On April 2, 2025, former U.S. President Donald Trump announced a 20% tariff on imports from the European Union (EU), which includes Spain. This move, framed under a «Declaration of Economic Independence,» aims to address trade imbalances and boost domestic manufacturing in the United States. However, these tariffs have sparked widespread reactions from both political and economic sectors worldwide.
What Are Tariffs?
Tariffs are taxes imposed on imported goods, making them more expensive for domestic consumers. Governments use tariffs to protect local industries from foreign competition, generate revenue, or retaliate in trade disputes. While they can support domestic businesses, tariffs also tend to increase consumer prices and may lead to trade wars.
How Trump’s Tariff Plan Works
Under Trump’s latest tariff policy, a 20% tax is applied to all imported goods from the EU. This affects European manufacturers and exporters, who must either absorb the costs or pass them on to consumers. The tariffs are meant to encourage Americans to buy domestically made products by making imports more expensive. However, economists warn that these tariffs could backfire, leading to increased costs for American businesses relying on European goods and materials.
Who Pays the Tariffs?
While tariffs are levied on foreign imports, it is ultimately consumers and businesses in the importing country that bear the financial burden. In this case, American consumers and companies will likely face higher prices for goods sourced from the EU, including automobiles, food products, and industrial equipment. European exporters may also see a decline in sales due to the higher costs of their goods in the U.S. market.
Effects on Prices and Jobs
The immediate impact of these tariffs will be felt in higher prices for imported goods, making everyday items more expensive for U.S. consumers. In sectors heavily dependent on European imports, such as the automotive and luxury goods industries, businesses may experience disruptions and higher production costs. While the tariffs are intended to create jobs in American manufacturing by encouraging domestic production, the counter-effects—such as retaliatory tariffs from the EU—could result in job losses in export-driven U.S. industries like agriculture and technology.

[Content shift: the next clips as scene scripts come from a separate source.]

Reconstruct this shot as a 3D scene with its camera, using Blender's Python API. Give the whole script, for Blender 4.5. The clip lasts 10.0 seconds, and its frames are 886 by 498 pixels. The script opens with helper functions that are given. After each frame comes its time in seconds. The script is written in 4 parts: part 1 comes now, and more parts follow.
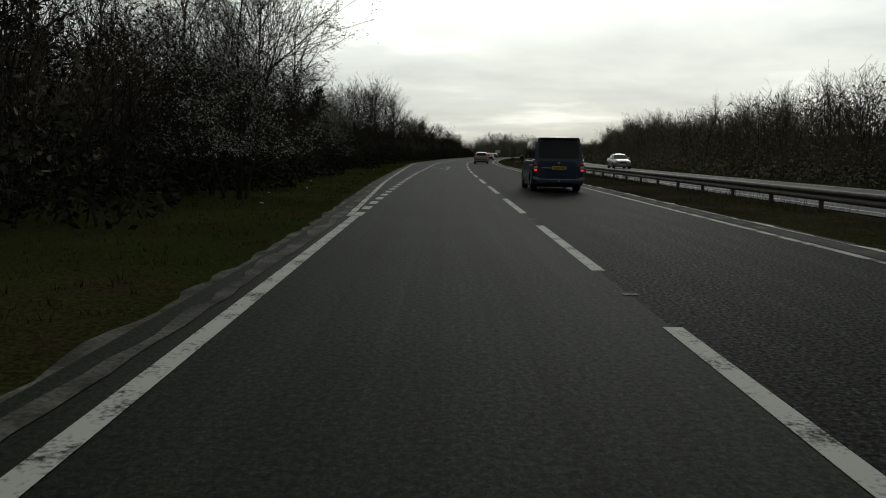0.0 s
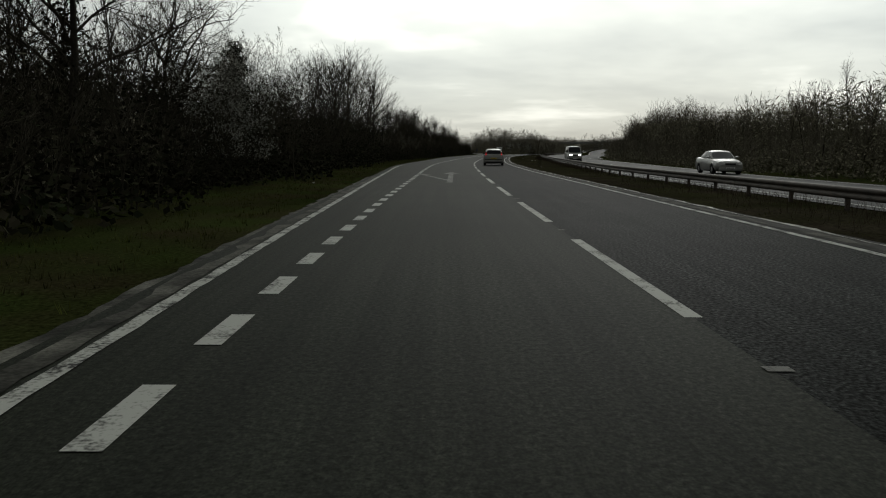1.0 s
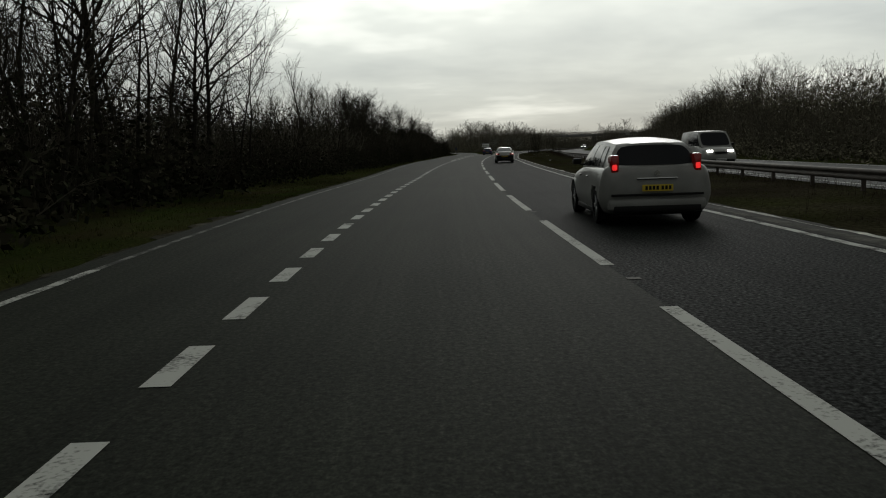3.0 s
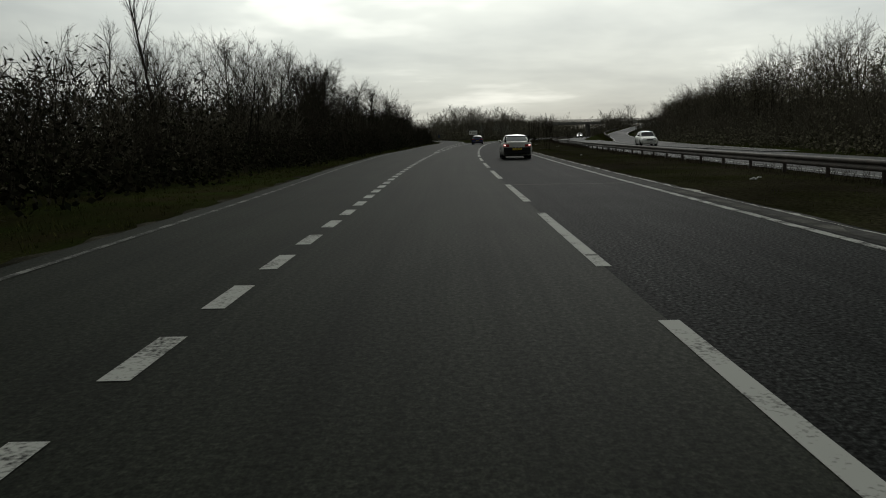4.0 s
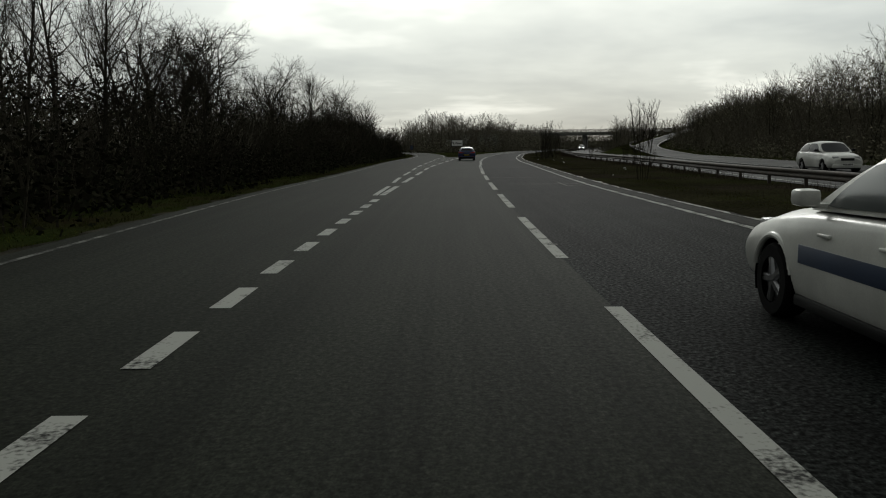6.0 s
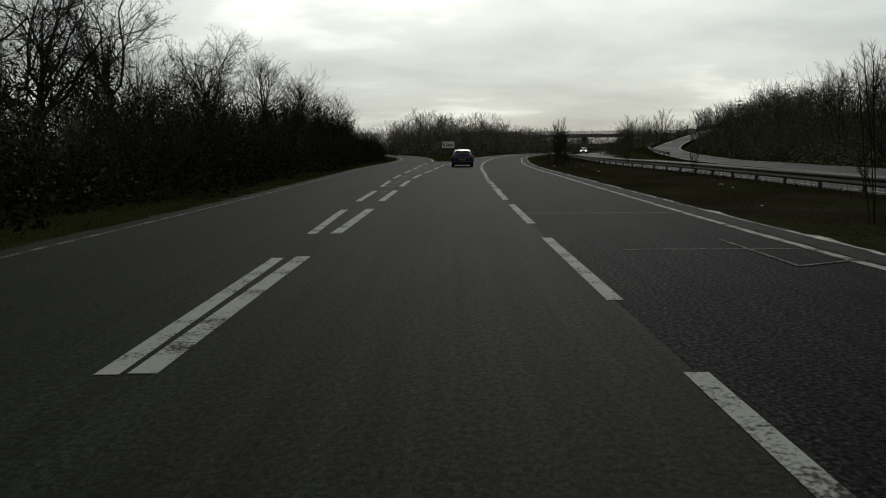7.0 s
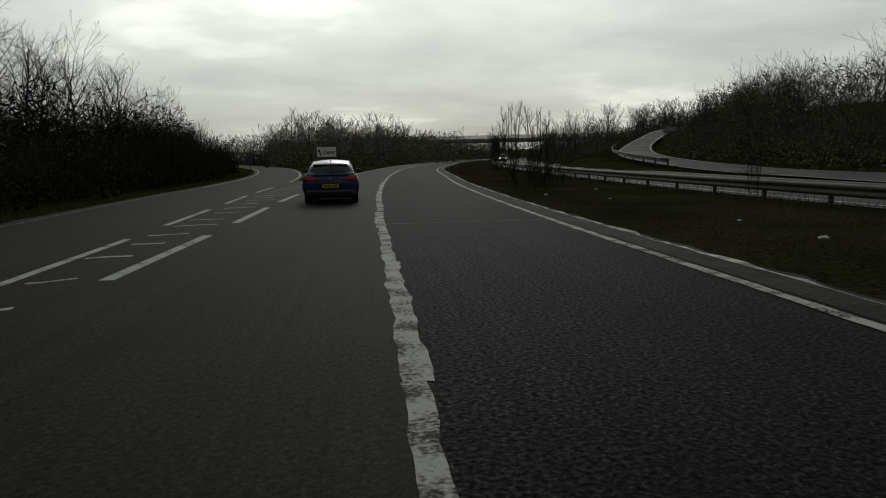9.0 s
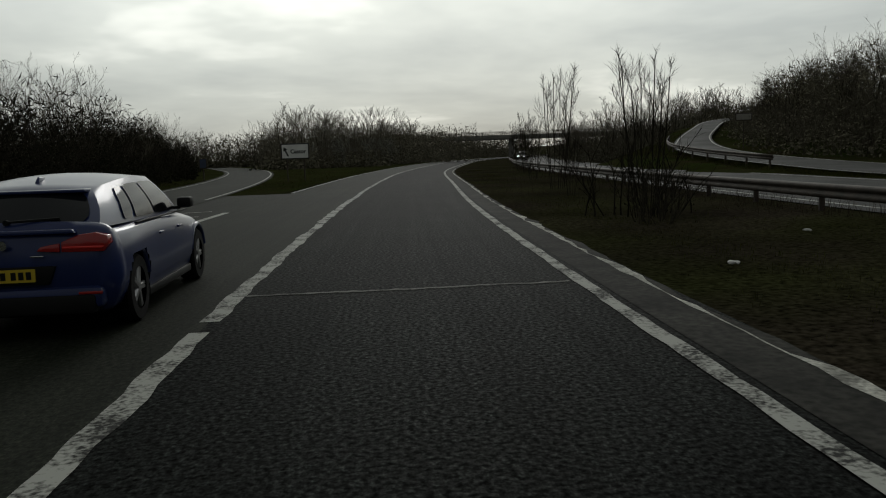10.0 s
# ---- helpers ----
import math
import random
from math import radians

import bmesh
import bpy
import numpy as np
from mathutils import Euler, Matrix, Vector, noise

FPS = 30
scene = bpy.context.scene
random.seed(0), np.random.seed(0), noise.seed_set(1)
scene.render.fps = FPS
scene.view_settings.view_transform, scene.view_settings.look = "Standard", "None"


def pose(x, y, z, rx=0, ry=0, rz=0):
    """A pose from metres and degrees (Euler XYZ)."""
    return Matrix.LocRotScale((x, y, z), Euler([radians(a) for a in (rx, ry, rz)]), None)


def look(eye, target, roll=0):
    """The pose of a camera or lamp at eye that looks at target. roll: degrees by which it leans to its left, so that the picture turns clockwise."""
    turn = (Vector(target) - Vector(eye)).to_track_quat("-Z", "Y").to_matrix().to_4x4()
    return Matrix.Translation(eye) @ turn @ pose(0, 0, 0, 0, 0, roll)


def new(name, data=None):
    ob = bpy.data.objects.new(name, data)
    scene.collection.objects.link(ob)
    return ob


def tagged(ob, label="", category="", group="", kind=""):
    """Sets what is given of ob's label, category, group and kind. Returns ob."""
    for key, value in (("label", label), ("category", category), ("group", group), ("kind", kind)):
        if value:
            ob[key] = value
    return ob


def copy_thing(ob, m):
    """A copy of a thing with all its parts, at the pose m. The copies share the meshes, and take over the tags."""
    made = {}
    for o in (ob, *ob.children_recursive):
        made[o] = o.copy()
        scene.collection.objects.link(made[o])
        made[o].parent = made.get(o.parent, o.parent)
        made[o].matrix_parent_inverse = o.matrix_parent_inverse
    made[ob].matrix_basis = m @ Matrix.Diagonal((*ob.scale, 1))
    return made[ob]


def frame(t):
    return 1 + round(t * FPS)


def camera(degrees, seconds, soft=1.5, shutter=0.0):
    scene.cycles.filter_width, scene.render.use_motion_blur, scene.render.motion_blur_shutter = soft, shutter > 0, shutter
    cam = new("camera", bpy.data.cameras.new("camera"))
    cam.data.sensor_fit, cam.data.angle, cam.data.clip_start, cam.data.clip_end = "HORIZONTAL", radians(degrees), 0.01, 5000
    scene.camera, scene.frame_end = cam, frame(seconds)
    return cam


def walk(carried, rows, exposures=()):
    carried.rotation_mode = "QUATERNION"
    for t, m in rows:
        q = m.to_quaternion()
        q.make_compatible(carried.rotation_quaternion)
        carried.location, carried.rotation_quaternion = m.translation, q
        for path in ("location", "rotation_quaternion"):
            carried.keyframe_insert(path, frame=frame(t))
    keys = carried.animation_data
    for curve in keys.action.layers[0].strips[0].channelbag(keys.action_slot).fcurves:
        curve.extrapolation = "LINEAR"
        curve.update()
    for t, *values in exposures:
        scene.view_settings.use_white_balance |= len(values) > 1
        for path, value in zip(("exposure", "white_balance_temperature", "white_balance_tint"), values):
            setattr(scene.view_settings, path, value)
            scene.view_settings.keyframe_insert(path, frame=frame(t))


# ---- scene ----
# ---- camera ----
cam = camera(58, 10.0, soft=1.1)
PATH = [
    (0, look((0.000, 0.000, 1.374), (0.000, 9.928, 0.176), 0.70)),
    (0.5, look((-0.222, 15.017, 1.399), (-0.199, 24.939, 0.158), 0.61)),
    (1, look((-0.274, 29.805, 1.391), (-0.211, 39.729, 0.159), 0.37)),
    (1.5, look((-0.237, 44.782, 1.375), (-0.127, 54.710, 0.189), -0.24)),
    (2, look((-0.128, 59.951, 1.386), (0.048, 69.879, 0.199), -1.04)),
    (2.5, look((0.151, 75.143, 1.423), (0.421, 85.069, 0.237), -1.61)),
    (4, look((1.924, 115.758, 1.405), (2.520, 125.642, 0.004), -1.14)),
    (4.5, look((2.765, 127.540, 1.432), (3.478, 137.415, 0.031), -0.67)),
    (5, look((3.570, 138.340, 1.432), (4.375, 148.209, 0.030), -0.86)),
    (5.5, look((4.366, 148.691, 1.431), (5.221, 158.568, 0.125), -0.77)),
    (7, look((6.946, 177.307, 1.405), (7.979, 187.176, 0.160), -0.30)),
    (7.5, look((7.858, 186.681, 1.413), (9.072, 196.534, 0.213), -0.26)),
    (8, look((9.174, 195.949, 1.428), (10.679, 205.765, 0.255), -0.79)),
    (8.5, look((10.661, 204.956, 1.426), (12.576, 214.703, 0.271), -0.76)),
    (9, look((12.599, 213.953, 1.416), (14.874, 223.621, 0.256), -1.13)),
    (9.5, look((14.768, 222.803, 1.400), (17.038, 232.474, 0.249), -1.78)),
    (10, look((17.008, 231.729, 1.422), (19.129, 241.431, 0.248), -1.81)),
]
EXPOSURES = [(0, 0.15), (1.0, 0.1), (2.5, -0.12), (4.5, 0.0), (7.0, -0.08), (8.5, -0.22), (10, -0.22)]
walk(cam, PATH, EXPOSURES)

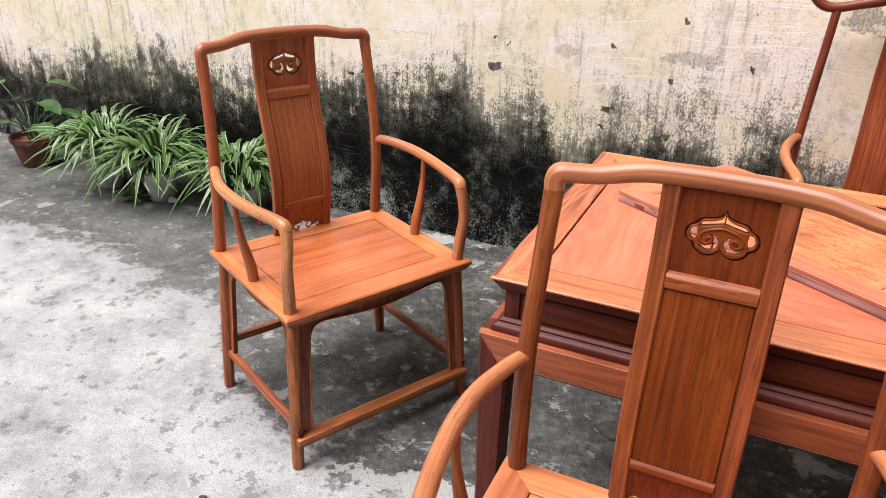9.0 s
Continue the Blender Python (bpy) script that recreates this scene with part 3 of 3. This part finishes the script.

Spain’s Response to the Tariffs
In reaction to these tariffs, Spain has announced a €14.1 billion (approximately $15.7 billion) relief package to support affected businesses and consumers. Spanish officials are also working closely with the European Commission to explore potential countermeasures against the United States.
EU’s Response and Potential Trade War
European Commission President Ursula von der Leyen has strongly opposed the tariffs, warning that they could have severe global economic consequences. The EU is preparing to impose counter-tariffs on American goods, targeting key U.S. industries such as agriculture, technology, and manufacturing. This could escalate into a broader trade war, further straining economic relations between the two powers.
Following Trump’s announcement, the European Union issued a formal response:
«President Trump’s announcement of universal tariffs, including the EU, is a major blow to the world economy. All businesses – big and small – will suffer from day one. We are clear-eyed about the consequences and prepared to respond. As Europeans, we will always promote and defend our interests and values. We remain engaged towards reducing barriers – not raising them. Moving from confrontation to negotiation. Europe has everything it needs to make it through this storm. We will stand together and stand up for each other. Europe has the largest Single Market in the world – 450 million consumers – that is our safe harbour in tumultuous times. We will stand on the side of those directly impacted: our businesses, our workers, and all Europeans. Our unity is our strength.»
Global Financial Market Reactions
The announcement of Trump’s tariffs has led to significant turmoil in global financial markets. The following stock exchanges experienced notable reactions:
- New York Stock Exchange (NYSE) & NASDAQ: Major indices such as the S&P 500 and Dow Jones dropped sharply as investors reacted to fears of a trade war.
- London Stock Exchange (LSE): European stocks, particularly in the manufacturing and automotive sectors, saw a steep decline.
- Frankfurt Stock Exchange (DAX): Germany’s industrial-heavy index suffered losses as companies like BMW, Volkswagen, and Siemens faced potential setbacks from reduced U.S. exports.
- Madrid Stock Exchange (IBEX 35): Spanish stocks fell, particularly in sectors reliant on U.S. trade, such as agriculture and food exports.
- Asian Markets: The Nikkei 225 in Japan and the Shanghai Composite in China also reacted negatively, as uncertainty in global trade impacted investor sentiment.
Trump’s 20% tariffs on the EU, including Spain, have set the stage for a potential trade conflict that could impact businesses, consumers, and global markets. While intended to boost U.S. manufacturing, the tariffs also risk escalating into retaliatory actions from the EU, potentially harming both American and European economies. As markets continue to react, policymakers will need to navigate these tensions carefully to avoid further economic disruptions.